Clearly, neither these nor a number of other objective conditions are sufficient to explain why this state, or any of these communities, became fertile ground for Arizona-style anti-immigrant laws. The answer may have already been suggested. Historical contingencies afford political operatives opportunities to fuel nativist fears in communities reeling from decades of economic insecurity and unable to fully process the dimensions—or address the uncertainties—associated with profound demographic changes. People like Kobach target these communities and zero in on locals searching for a soap box to conduct legal experiments that may catapult them into elective office or courtroom fame.

In a 2008 hearing on the Fremont ordinance, a known local activist working closely with Kobach testified that the reason their group focuses on Mexicans is because 93 percent of the undocumented immigrant population is from that country. Her incoherent rant included alleged Center for Disease Control data about Mexicans bringing tuberculosis and other diseases into the country. Another supporter of the ordinance extrapolated from an alleged sociological study about “illegal aliens” who commit sex crimes along the border, to conclude that, out of the “150,000 illegal aliens who live in Nebraska” (that was actually the total Hispanic population she was citing), at least 3,000 of them are sexual predators who have victimized 12,000 citizens in the state. Such insanity would have never made it out of the morning gossip session at the local diner in Lexington, Nebraska, the town where I first cut my teeth studying immigration. Yet, made-up data originating in national organizations like the Federation for Ammerican Immigration Reform and circulating in the blogsphere helps create the moral panics that catapult states like Nebraska and people like Kobach to the forefront of the immigration debate.

Rather than immigration enforcement, where the federal government has sole jurisdiction, elected officials at state and local levels should work on laws and initiatives that can foster sustainable development and multi-generational immigrant integration. These sorely neglected areas fall squarely under their jurisdiction. Many of their communities have been victims of bad data and bad economic development policies which have left them misinformed, culturally isolated, depopulated, and bereft of decent jobs. These communities’ only chance at securing a better future, or any future at all, is to provide the children of immigrant workers—their replenishment generation—better opportunities for education, health care, and democratic participation. Rather than wasting resources on passing and defending unconstitutional laws, elected officials, along with the private sector, ought to invest in efforts that allow their states to meet the challenges of population change and harness the benefits of new immigration.

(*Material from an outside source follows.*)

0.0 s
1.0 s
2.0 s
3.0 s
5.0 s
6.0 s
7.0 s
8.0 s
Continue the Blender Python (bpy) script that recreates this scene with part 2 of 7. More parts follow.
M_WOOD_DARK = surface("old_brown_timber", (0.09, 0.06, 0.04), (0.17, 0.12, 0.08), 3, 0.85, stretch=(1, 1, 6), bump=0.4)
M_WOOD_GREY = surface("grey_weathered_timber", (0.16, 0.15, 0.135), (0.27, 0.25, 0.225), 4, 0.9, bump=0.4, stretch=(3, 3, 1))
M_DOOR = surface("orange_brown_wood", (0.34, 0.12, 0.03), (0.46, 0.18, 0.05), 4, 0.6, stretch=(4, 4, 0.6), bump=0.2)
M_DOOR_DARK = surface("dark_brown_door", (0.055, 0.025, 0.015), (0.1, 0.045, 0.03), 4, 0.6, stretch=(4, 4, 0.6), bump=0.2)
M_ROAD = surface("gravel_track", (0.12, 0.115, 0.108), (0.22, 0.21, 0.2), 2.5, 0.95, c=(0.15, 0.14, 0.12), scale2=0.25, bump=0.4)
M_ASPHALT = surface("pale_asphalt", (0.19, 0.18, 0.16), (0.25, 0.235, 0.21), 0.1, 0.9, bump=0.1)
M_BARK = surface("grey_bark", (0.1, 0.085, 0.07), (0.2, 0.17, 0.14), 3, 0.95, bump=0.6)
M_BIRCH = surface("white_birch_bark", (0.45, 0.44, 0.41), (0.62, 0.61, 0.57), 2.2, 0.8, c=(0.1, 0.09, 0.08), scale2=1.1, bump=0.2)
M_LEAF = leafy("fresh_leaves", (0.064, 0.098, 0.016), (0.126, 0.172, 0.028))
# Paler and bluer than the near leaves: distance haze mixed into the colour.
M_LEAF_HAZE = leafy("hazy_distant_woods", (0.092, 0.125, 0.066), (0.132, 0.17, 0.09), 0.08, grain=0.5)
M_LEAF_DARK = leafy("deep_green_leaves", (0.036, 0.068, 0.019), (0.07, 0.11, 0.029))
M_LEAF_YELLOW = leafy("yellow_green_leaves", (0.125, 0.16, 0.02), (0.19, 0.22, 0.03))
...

The antidote to the Arizona virus may still be found in the interior of the country after all. Nebraska civic leaders, together with a small but growing number of immigrant-led organizations, are increasingly engaged in initiatives that effectively turn the focus from these useless and divisive immigration enforcement laws. Underlying their work is the growing need to understand—and address—the common causes of internal and international migration and dismantle homespun obstacles to immigrant integration including the hostile climate these laws generate. Let’s hope others follow their lead and let’s hope the private sector becomes a more visible partner in these efforts.

Lourdes Gouveia, Ph.D. is a sociology professor and director of Latino/Latin American Studies at the University of Nebraska at Omaha.

*Editor's note: At the time of publication, this article stated that the ordinance was stalled in the Nebraska Supreme Court. However, it is stalled in federal court, with a bench trial set for April 2012.